**PROBLEM**
Copy out all lines where "carried" appears.

▶

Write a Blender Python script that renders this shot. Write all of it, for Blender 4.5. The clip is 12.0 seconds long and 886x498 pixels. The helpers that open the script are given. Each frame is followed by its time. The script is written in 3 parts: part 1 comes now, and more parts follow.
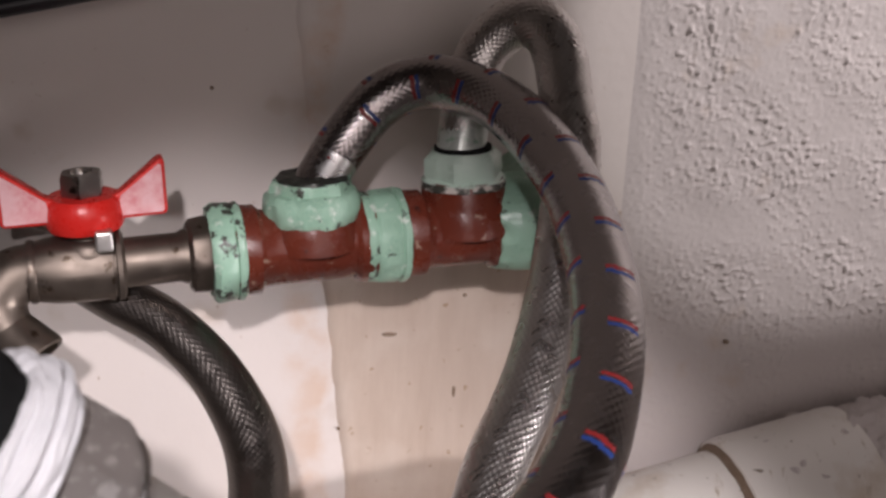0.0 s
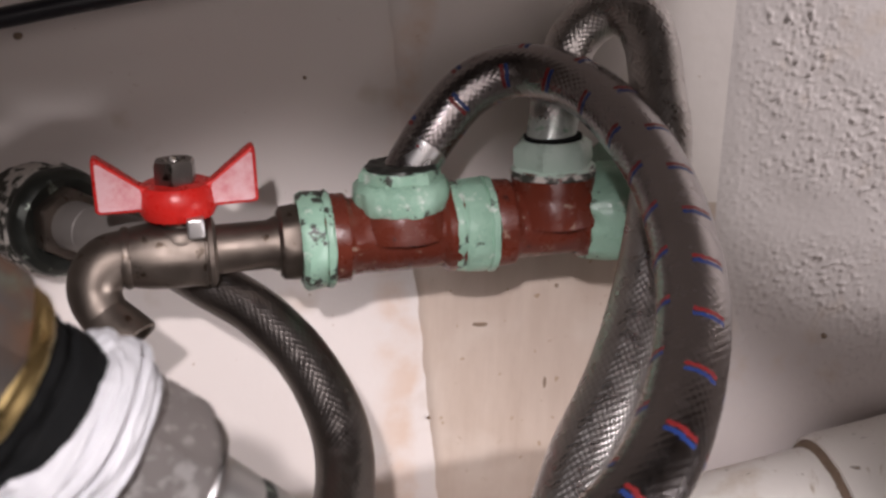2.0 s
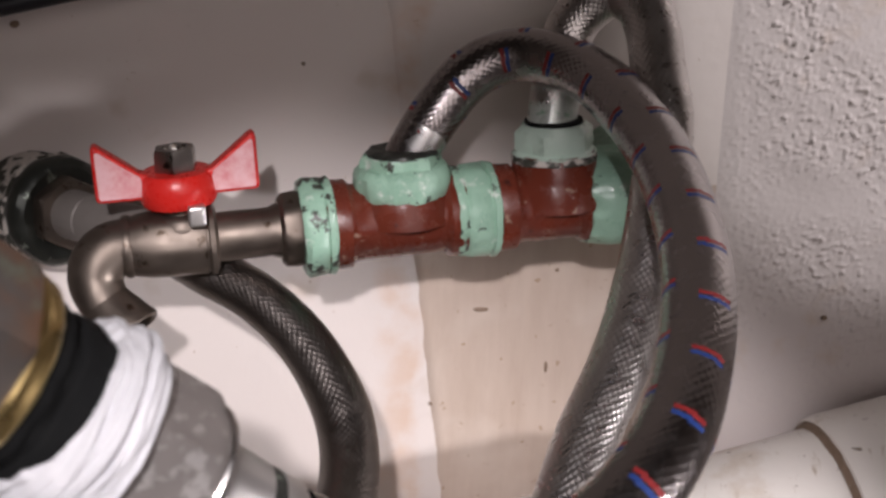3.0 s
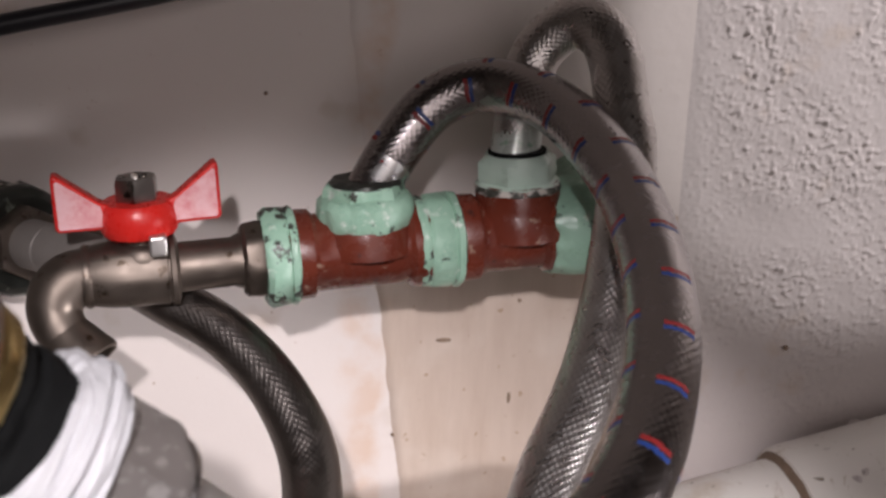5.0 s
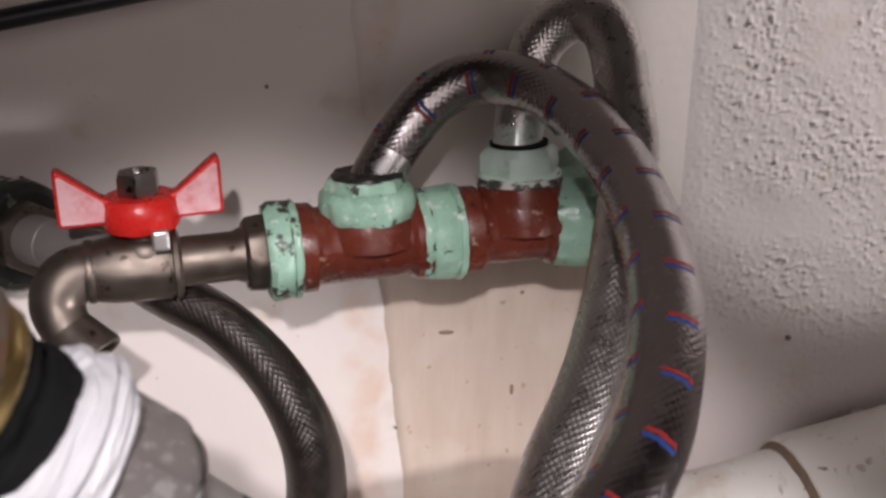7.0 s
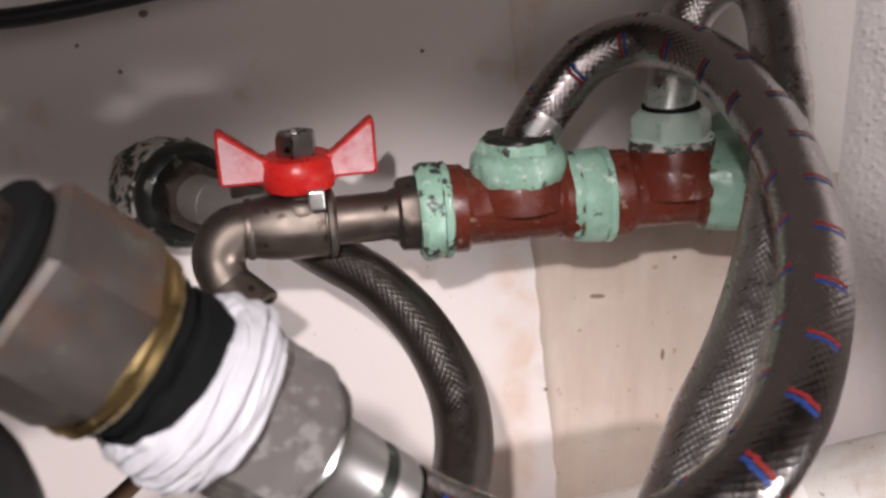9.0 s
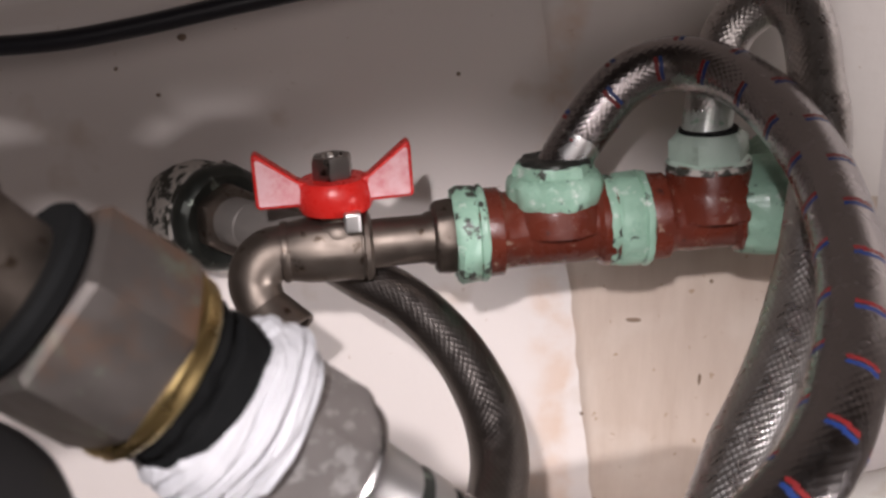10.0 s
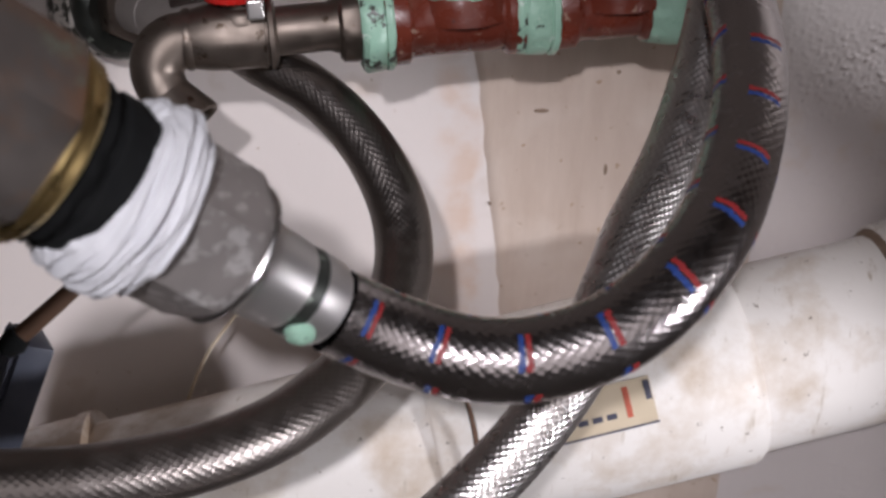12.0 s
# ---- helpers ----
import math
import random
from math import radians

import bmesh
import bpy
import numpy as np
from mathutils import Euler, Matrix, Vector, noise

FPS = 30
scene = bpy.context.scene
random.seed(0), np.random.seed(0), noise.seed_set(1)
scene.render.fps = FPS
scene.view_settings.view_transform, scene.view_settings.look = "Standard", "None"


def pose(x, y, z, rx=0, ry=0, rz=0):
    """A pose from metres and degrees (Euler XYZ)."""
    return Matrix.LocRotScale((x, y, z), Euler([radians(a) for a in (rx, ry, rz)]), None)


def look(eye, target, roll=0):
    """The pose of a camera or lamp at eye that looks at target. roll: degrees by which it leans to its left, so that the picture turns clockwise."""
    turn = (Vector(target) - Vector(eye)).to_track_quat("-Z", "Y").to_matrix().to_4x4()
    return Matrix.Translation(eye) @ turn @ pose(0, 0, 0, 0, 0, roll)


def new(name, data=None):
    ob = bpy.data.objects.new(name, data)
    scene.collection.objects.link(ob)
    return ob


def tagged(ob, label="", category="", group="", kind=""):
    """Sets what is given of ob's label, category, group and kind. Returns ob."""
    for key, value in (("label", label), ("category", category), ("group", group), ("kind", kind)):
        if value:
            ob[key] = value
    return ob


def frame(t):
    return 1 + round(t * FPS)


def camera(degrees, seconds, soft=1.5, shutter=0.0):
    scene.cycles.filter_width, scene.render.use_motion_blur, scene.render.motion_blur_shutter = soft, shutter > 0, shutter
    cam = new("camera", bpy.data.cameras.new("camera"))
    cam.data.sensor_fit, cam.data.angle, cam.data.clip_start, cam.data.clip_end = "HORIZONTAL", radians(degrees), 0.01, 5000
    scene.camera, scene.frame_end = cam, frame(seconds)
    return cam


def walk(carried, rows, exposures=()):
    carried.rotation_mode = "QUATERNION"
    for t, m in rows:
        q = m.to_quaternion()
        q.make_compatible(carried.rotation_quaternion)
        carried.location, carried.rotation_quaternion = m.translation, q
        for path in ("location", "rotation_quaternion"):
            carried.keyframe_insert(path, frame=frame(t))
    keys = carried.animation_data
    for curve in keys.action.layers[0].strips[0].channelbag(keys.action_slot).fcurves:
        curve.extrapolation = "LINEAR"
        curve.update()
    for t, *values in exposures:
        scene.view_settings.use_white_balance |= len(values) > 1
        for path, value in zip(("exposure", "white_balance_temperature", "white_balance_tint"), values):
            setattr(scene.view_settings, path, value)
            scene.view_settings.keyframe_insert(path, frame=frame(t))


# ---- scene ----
# The world is laid out in millimetres round the first standpoint of the camera and lifted 0.6 m over the floor.
MM, LIFT = 0.001, 0.6


def W(x, y, z):
    return Vector((x * MM, y * MM, z * MM + LIFT))


# ---- camera ----
cam = camera(35.62, 12.0, soft=2.8)
PATH = [
    (0, -1.07, -1.46, 3.15, -1.481, -16.864, 3.240),
    (0.5, -1.99, -2.03, 2.07, 0.757, -17.188, 3.007),
    (1, 0.12, -3.14, 1.49, 2.132, -16.373, 3.134),
    (1.5, 2.98, -0.90, 0.03, 3.733, -16.223, 1.929),
    (2, 5.23, -1.19, 1.51, 3.221, -17.290, 2.270),
    (2.5, 5.84, 1.79, 6.33, 2.167, -18.502, 4.060),
    (3, 1.63, -0.50, 1.23, 2.775, -17.893, 1.881),
    (3.5, 0.93, -0.68, 2.75, 1.062, -17.354, 3.152),
    (5.5, 0.07, 1.21, 0.33, 1.021, -16.518, 2.272),
    (6, -0.01, 1.19, 0.99, 0.691, -16.977, 2.498),
    (6.5, -0.70, 1.73, 0.57, 0.552, -16.872, 2.345),
    (7, -0.70, 1.29, 0.91, 1.009, -16.930, 2.011),
    (9, 4.45, -4.28, -0.46, 8.163, -18.255, 0.597),
    (9.5, 1.14, -4.68, -1.68, 10.671, -16.937, -0.525),
    (10, 3.95, -3.85, -0.38, 9.675, -17.340, 0.327),
    (10.5, 4.66, -3.96, -0.23, 8.816, -18.301, 0.745),
    (11, 5.71, -4.07, 0.48, 8.101, -18.850, 1.377),
    (11.5, 9.43, -5.55, -1.39, 7.163, -23.284, 1.413),
    (12, 11.08, -5.67, -2.52, 6.290, -25.615, 1.588),
]


def stand(x, y, z, yaw, pitch, roll):
    return Matrix.Translation(W(x, y, z)) @ pose(0, 0, 0, 0, 0, yaw) @ pose(0, 0, 0, 90 + pitch) @ pose(0, 0, 0, 0, 0, roll)


walk(cam, [(t, stand(*r)) for t, *r in PATH], [(0.0, 0.0, 6480, 13), (3.5, 0.06, 6400, 12), (7.2, 0.06, 6400, 12), (8.8, 0.16, 6400, 11), (10.9, 0.12, 6380, 11), (11.5, 0.06, 6080, 11), (12.0, -0.3, 6060, 10)])
cam.data.dof.use_dof = True
cam.data.dof.focus_distance = 0.41
cam.data.dof.aperture_fstop = 22.0

# ---- light ----
world = bpy.data.worlds.new("world")
scene.world = world
world.use_nodes = True
world.node_tree.nodes["Background"].inputs[0].default_value = (0.8, 0.85, 1, 1)
world.node_tree.nodes["Background"].inputs[1].default_value = 0.02


def area(name, at, to, size, watts, colour):
    data = bpy.data.lights.new(name, "AREA")
    data.shape, data.size, data.energy, data.color = "DISK", size, watts, colour
    ob = new(name, data)
    ob.matrix_world = look(at, to)
    return ob


def spot(name, at, to, degrees, blend, size, watts, colour):
    data = bpy.data.lights.new(name, "SPOT")
    data.spot_size, data.spot_blend, data.shadow_soft_size, data.energy, data.color = radians(degrees), blend, size, watts, colour
    ob = new(name, data)
    ob.matrix_world = look(at, to)
    return ob


TORCH = spot("torch", W(-15, -364, 250), W(-55, 455, -344), 27, 0.4, 0.012, 21, (1.0, 0.92, 0.93))
# Added unseen spot rakes the plaster; its cone edge stands for the diagonal shadow.
RAKING_SPOT = spot("raking_spot", W(398, 285, 164), W(233, 492, 22), 40.6, 0.15, 0.008, 5.6, (1.0, 0.94, 0.94))
FLOOR_LAMP = spot("floor_lamp", W(600, 70, -195), W(44, 292, -278), 33, 0.4, 0.03, 17, (1.0, 0.93, 0.94))
# Broad fill added behind the camera to lift the dark parts; no known source.
FILL_LAMP = area("fill_lamp", W(480, -850, 260), W(0, 440, -130), 1.1, 3.5, (1.0, 0.88, 0.85))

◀

**RIGHT ANSWER**
def walk(carried, rows, exposures=()):
    carried.rotation_mode = "QUATERNION"
        q.make_compatible(carried.rotation_quaternion)
        carried.location, carried.rotation_quaternion = m.translation, q
            carried.keyframe_insert(path, frame=frame(t))
    keys = carried.animation_data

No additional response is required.